How to set up ideal Mac Network

Discussion in 'Mac OS X Server, Xserve, and Networking' started by GRuizMD, Oct 11, 2010.

  1. GRuizMD macrumors regular

    Joined:
    Aug 30, 2007
    #1
    I need advise on how to set up the ideal network solution for a big home:

    1 iMac
    1 Mini
    1 MacBook Pro
    2 iPhones
    2 iPads
    2 ATVs
    1 Printer

    I need to be able to set up a network that:

    1. Provides internet service to all devices
    2. Has only 1 (one) site where files are stored (Documents, Music, Movies etc)** I want to have only 1(one) itunes: and be able to watch videos or listen to music in all three computers from the same library: So far I have only the iMac with an external HD and music + Videos there and the macbook/mini can not see that External HD.
    3. Provides Network access to the printer to all devices (iPad and iPhone included when the Printer app is up)
    4. computers (laptop mini and iMac have their own Time machine back-up) and the central Hard-drive is backed up by Time machine

    What is the ideal set up for this type of networking needs?

    only conditions:

    Use of Apple devices
    No cost restrain.... Thanks
    No Hacks --> can it be done out of the box with the Airport stuff or the Time capsule or both?
     
  2. seamuskrat macrumors 6502a

    seamuskrat

    Joined:
    Feb 17, 2003
    Location:
    New Jersey USA
    #2
    How many stories is the home? Range has a lot to do with the final solution. I have many devices using just Apple products like what you suggest and even in my smaller home since I am on 4 small 'floors' I had to do a lot of boosting of signals and use repeaters as I had very poor coverage.
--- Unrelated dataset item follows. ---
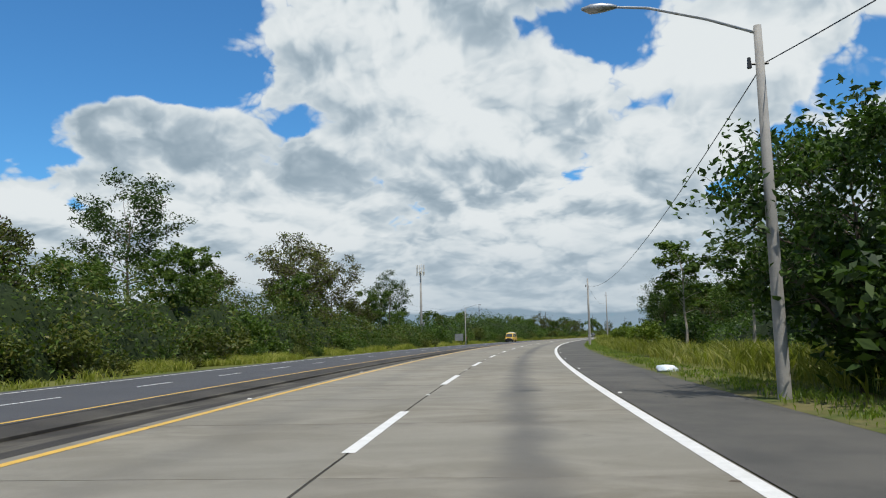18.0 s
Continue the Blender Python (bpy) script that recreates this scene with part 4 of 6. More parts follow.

    Are we talking wood, concrete, metal? Fireplaces in between room? All make a huge impact in my experience.


    Short answer, a Timecapsule with some external storage, some Aireport Express around the house you should have no issues. Although there are a few caveots. But if the bandwidth and signal strength is good, you are good.

    Let me know more details and I can give you specifics.
     
  3. Panch0 macrumors 6502a

    Joined:
    Feb 23, 2010
    Location:
    Virginia
    #3
    Not sure this is ideal, but...

    ...I have the following set up:

    iMac:
    -External Firewire Drive
    --iTunes Library
    --external drive is shared

    MBPro
    --iTunes Library is set to the shared folder on my iMac
    ---No media is stored locally on the MBPro
    ---Before Opening iTunes, I make sure I am connected to the share (also works remotely via Back to my Mac)

    iPhone
    -Synced on the iMac

    AppleTV
    - Synced to and streaming from the iMac

    AirPort Extreme
    -Provides Routing and Wireless

    Time Capsule
    - Extends the Wireless N Network
    - Provides Time Machine Backup for MBPro
    - I expect this device to fail eventually as it's well past 18 Months old.

    So, by sharing out the itunes folder on my iMac and setting my other Mac's iTunes location to that shared drive, I am able to have a single location for all of my media. The problem is that new purchases on one computer do not automatically get added to the library on the other; so if I buy a new album on my iMac, I would have to manually add the files to iTunes on my MBPro before they would be listed. On the iMac, I have iTunes set to manage files. On the MBPro, I have turned off copying files when added - this keeps me from getting duplicates in the shared drive.

    This works OK for me. One issue is that I can only have one iTunes account accessing everything, but that would also apply with Home Sharing.
     
  4. talmy macrumors 601

    talmy

    Joined:
    Oct 26, 2009
    Location:
    Oregon
    #4
    I do this with a setup using a mini with Snow Leopard Server. It has four external drives and a printer attached. It serves:
    1. Shared Media: Video (usually through Plex), Music, Photos
    2. Printer -- SLS does print spooling which gets the print file off the client faster
    3. Time Machine backups for all other Macs.
    4. Scheduled SuperDuper! backups of the server itself.
    5. Calendar and Address book for Macs and our iTouches.
    6. VPN for remote accessing of local network.
    7. DNS and DHCP

    I use my Internet service provider's router (with DNS/DHCP services disabled) and an Airport Extreme in bridge mode for my WiFi access point.

    Clients include 2 iMacs and a Windows XP system on Gigabit Ethernet (along with the server, Airport, and router), a G5 iMac, a MacBook, 2 Mac minis as entertainment centers, and two iPod Touches all over WiFi. It all works fine although occasionally the minis will hiccup because of the WiFi bandwidth limitations.

    The gear is all central to the house and the WiFi doesn't need to travel more than about 50' to get to any location (2200 sq ft house on one floor).